**** SOURCE EXCERPT ****

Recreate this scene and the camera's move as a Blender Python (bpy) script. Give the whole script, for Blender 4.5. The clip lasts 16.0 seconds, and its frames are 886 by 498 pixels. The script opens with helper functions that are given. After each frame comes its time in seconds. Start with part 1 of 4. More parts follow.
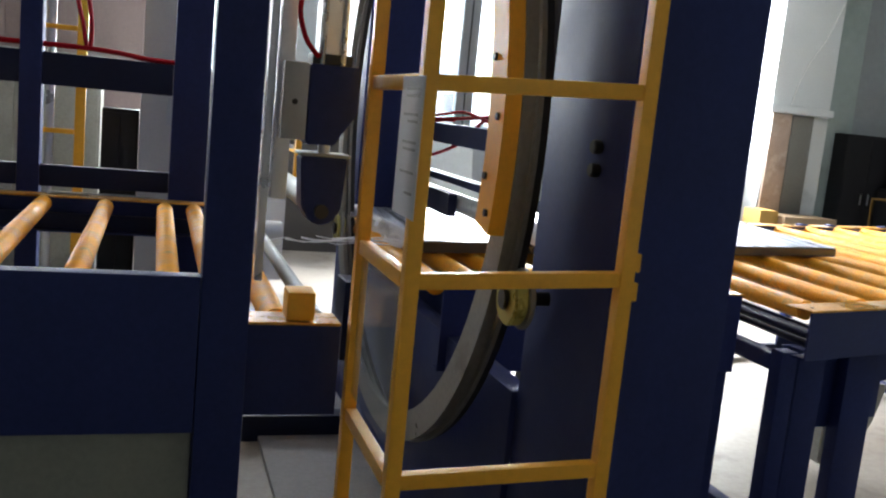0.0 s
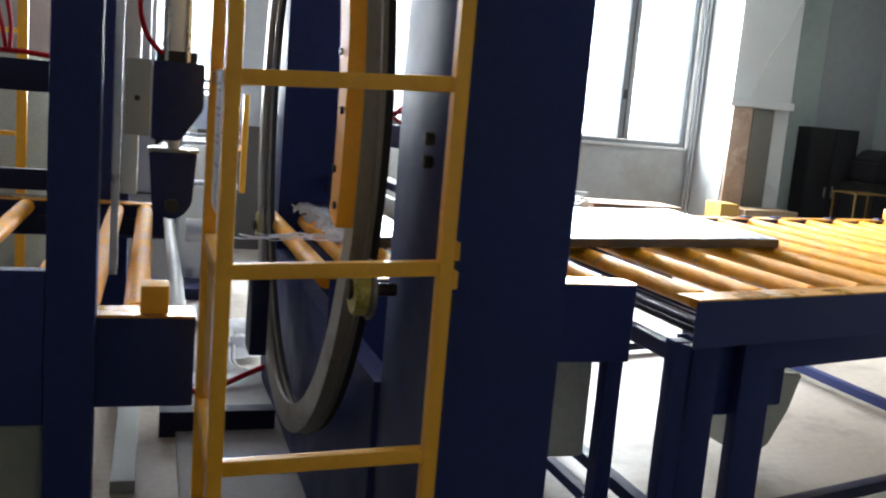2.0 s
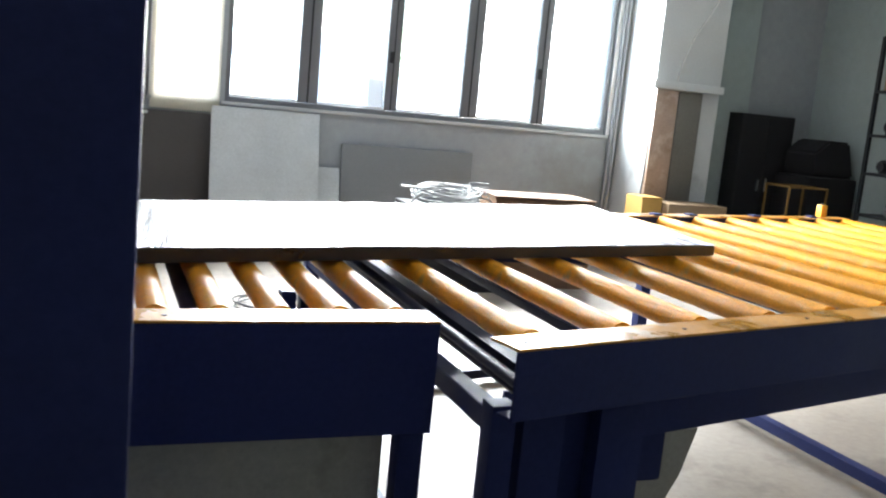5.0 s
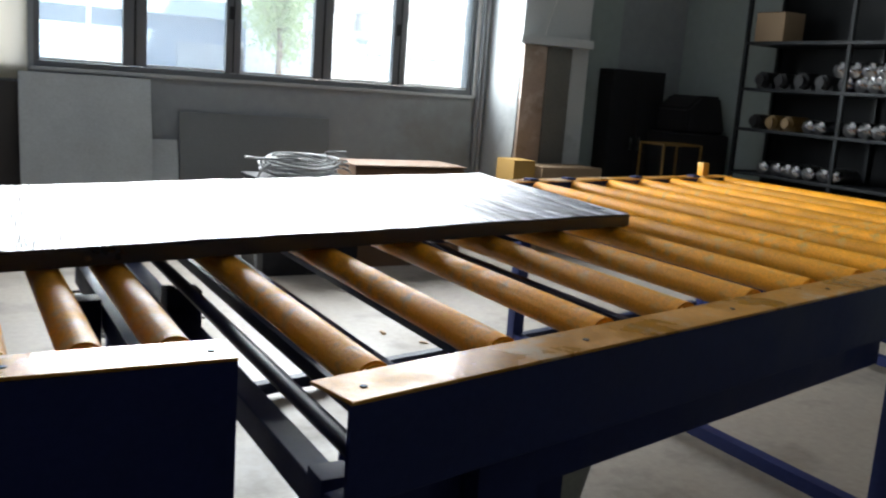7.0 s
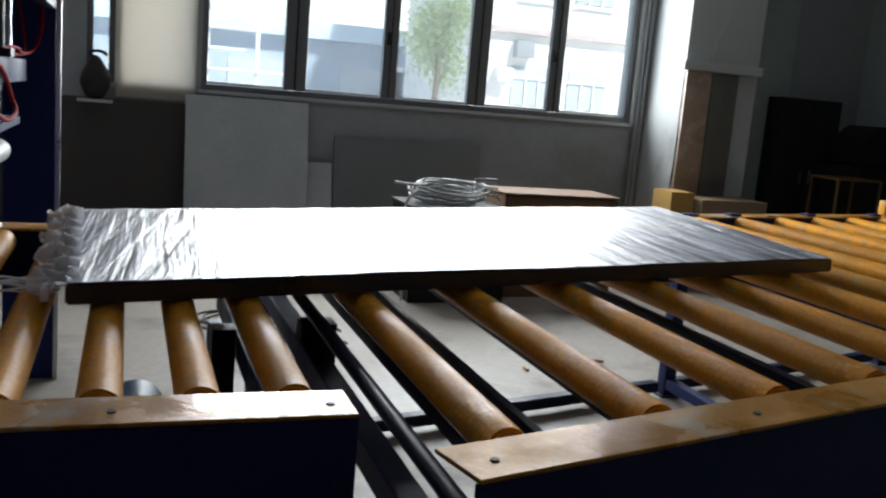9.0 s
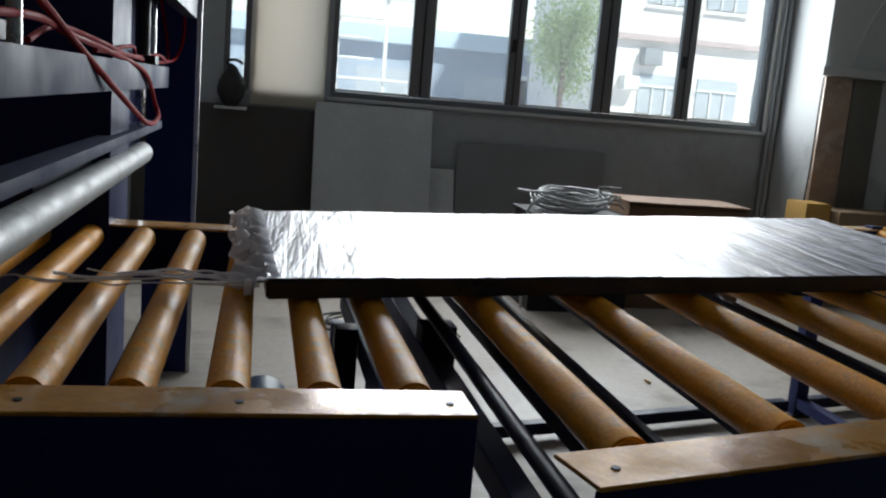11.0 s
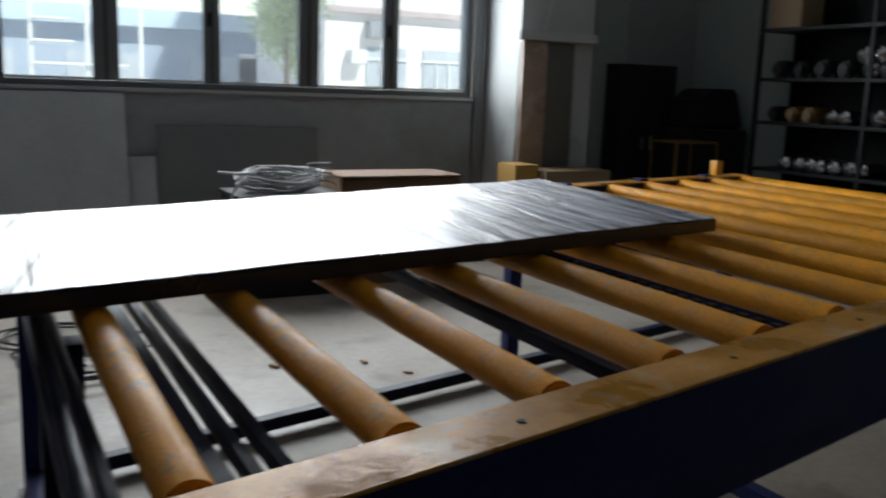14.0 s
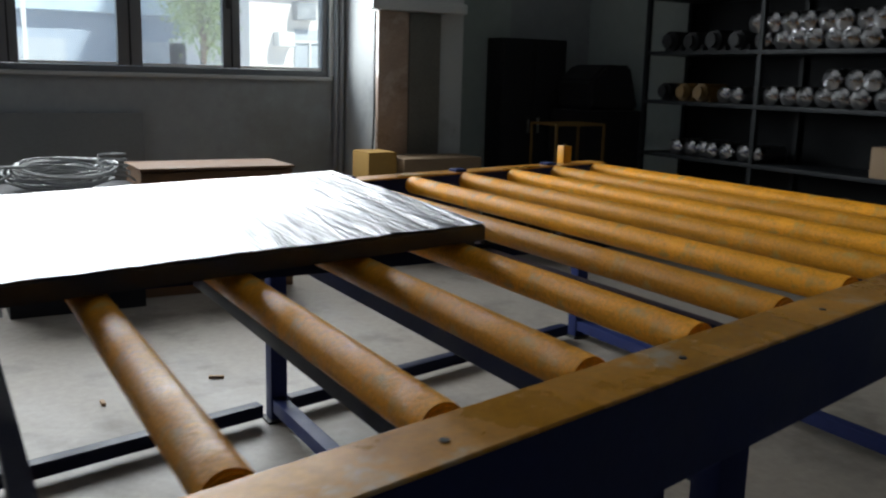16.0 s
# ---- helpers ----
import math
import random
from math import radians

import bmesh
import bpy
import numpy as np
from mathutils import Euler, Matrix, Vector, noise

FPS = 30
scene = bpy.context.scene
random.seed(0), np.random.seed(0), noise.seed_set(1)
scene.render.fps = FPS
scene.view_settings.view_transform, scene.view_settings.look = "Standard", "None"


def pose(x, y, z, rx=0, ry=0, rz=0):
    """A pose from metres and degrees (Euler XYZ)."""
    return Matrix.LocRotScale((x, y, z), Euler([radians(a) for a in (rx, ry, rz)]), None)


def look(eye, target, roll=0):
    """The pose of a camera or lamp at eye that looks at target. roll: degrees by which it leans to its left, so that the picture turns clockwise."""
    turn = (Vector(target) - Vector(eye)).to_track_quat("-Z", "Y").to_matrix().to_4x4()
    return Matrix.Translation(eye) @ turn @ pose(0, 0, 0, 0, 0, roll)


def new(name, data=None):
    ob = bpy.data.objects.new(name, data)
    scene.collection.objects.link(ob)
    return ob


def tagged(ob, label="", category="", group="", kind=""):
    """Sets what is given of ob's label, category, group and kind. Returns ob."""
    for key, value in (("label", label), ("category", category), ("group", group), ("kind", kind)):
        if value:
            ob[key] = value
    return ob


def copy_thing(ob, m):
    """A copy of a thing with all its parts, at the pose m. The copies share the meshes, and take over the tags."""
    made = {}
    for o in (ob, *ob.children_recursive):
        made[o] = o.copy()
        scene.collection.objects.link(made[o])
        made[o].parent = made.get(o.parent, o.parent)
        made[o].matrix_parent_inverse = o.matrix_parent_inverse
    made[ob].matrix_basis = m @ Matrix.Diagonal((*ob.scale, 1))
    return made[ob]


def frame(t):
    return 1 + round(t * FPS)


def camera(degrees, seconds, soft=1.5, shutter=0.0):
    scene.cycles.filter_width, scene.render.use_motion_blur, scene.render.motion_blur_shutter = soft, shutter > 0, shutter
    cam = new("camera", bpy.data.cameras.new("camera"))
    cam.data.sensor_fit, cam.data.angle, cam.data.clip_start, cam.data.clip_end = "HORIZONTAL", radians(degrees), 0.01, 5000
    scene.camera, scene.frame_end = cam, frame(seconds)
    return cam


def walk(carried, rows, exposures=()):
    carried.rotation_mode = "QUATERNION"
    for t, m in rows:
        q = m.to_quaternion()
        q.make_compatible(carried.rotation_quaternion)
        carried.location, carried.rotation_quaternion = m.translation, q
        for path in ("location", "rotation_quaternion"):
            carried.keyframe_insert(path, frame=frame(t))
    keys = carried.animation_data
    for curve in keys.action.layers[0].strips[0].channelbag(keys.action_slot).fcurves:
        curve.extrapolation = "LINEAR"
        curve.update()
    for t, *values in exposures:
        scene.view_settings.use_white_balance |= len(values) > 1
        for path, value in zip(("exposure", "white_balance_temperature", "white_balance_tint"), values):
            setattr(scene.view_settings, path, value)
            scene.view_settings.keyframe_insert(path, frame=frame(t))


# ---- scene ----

****

TASK STATEMENT ▸ Every line of the data should be copied as it stands, without the images.

FINAL ANSWER ▸
Recreate this scene and the camera's move as a Blender Python (bpy) script. Give the whole script, for Blender 4.5. The clip lasts 16.0 seconds, and its frames are 886 by 498 pixels. The script opens with helper functions that are given. After each frame comes its time in seconds. Start with part 1 of 4. More parts follow.
0.0 s
2.0 s
5.0 s
7.0 s
9.0 s
11.0 s
14.0 s
16.0 s
# ---- helpers ----
import math
import random
from math import radians

import bmesh
import bpy
import numpy as np
from mathutils import Euler, Matrix, Vector, noise

FPS = 30
scene = bpy.context.scene
random.seed(0), np.random.seed(0), noise.seed_set(1)
scene.render.fps = FPS
scene.view_settings.view_transform, scene.view_settings.look = "Standard", "None"


def pose(x, y, z, rx=0, ry=0, rz=0):
    """A pose from metres and degrees (Euler XYZ)."""
    return Matrix.LocRotScale((x, y, z), Euler([radians(a) for a in (rx, ry, rz)]), None)


def look(eye, target, roll=0):
    """The pose of a camera or lamp at eye that looks at target. roll: degrees by which it leans to its left, so that the picture turns clockwise."""
    turn = (Vector(target) - Vector(eye)).to_track_quat("-Z", "Y").to_matrix().to_4x4()
    return Matrix.Translation(eye) @ turn @ pose(0, 0, 0, 0, 0, roll)


def new(name, data=None):
    ob = bpy.data.objects.new(name, data)
    scene.collection.objects.link(ob)
    return ob


def tagged(ob, label="", category="", group="", kind=""):
    """Sets what is given of ob's label, category, group and kind. Returns ob."""
    for key, value in (("label", label), ("category", category), ("group", group), ("kind", kind)):
        if value:
            ob[key] = value
    return ob


def copy_thing(ob, m):
    """A copy of a thing with all its parts, at the pose m. The copies share the meshes, and take over the tags."""
    made = {}
    for o in (ob, *ob.children_recursive):
        made[o] = o.copy()
        scene.collection.objects.link(made[o])
        made[o].parent = made.get(o.parent, o.parent)
        made[o].matrix_parent_inverse = o.matrix_parent_inverse
    made[ob].matrix_basis = m @ Matrix.Diagonal((*ob.scale, 1))
    return made[ob]


def frame(t):
    return 1 + round(t * FPS)


def camera(degrees, seconds, soft=1.5, shutter=0.0):
    scene.cycles.filter_width, scene.render.use_motion_blur, scene.render.motion_blur_shutter = soft, shutter > 0, shutter
    cam = new("camera", bpy.data.cameras.new("camera"))
    cam.data.sensor_fit, cam.data.angle, cam.data.clip_start, cam.data.clip_end = "HORIZONTAL", radians(degrees), 0.01, 5000
    scene.camera, scene.frame_end = cam, frame(seconds)
    return cam


def walk(carried, rows, exposures=()):
    carried.rotation_mode = "QUATERNION"
    for t, m in rows:
        q = m.to_quaternion()
        q.make_compatible(carried.rotation_quaternion)
        carried.location, carried.rotation_quaternion = m.translation, q
        for path in ("location", "rotation_quaternion"):
            carried.keyframe_insert(path, frame=frame(t))
    keys = carried.animation_data
    for curve in keys.action.layers[0].strips[0].channelbag(keys.action_slot).fcurves:
        curve.extrapolation = "LINEAR"
        curve.update()
    for t, *values in exposures:
        scene.view_settings.use_white_balance |= len(values) > 1
        for path, value in zip(("exposure", "white_balance_temperature", "white_balance_tint"), values):
            setattr(scene.view_settings, path, value)
            scene.view_settings.keyframe_insert(path, frame=frame(t))


# ---- scene ----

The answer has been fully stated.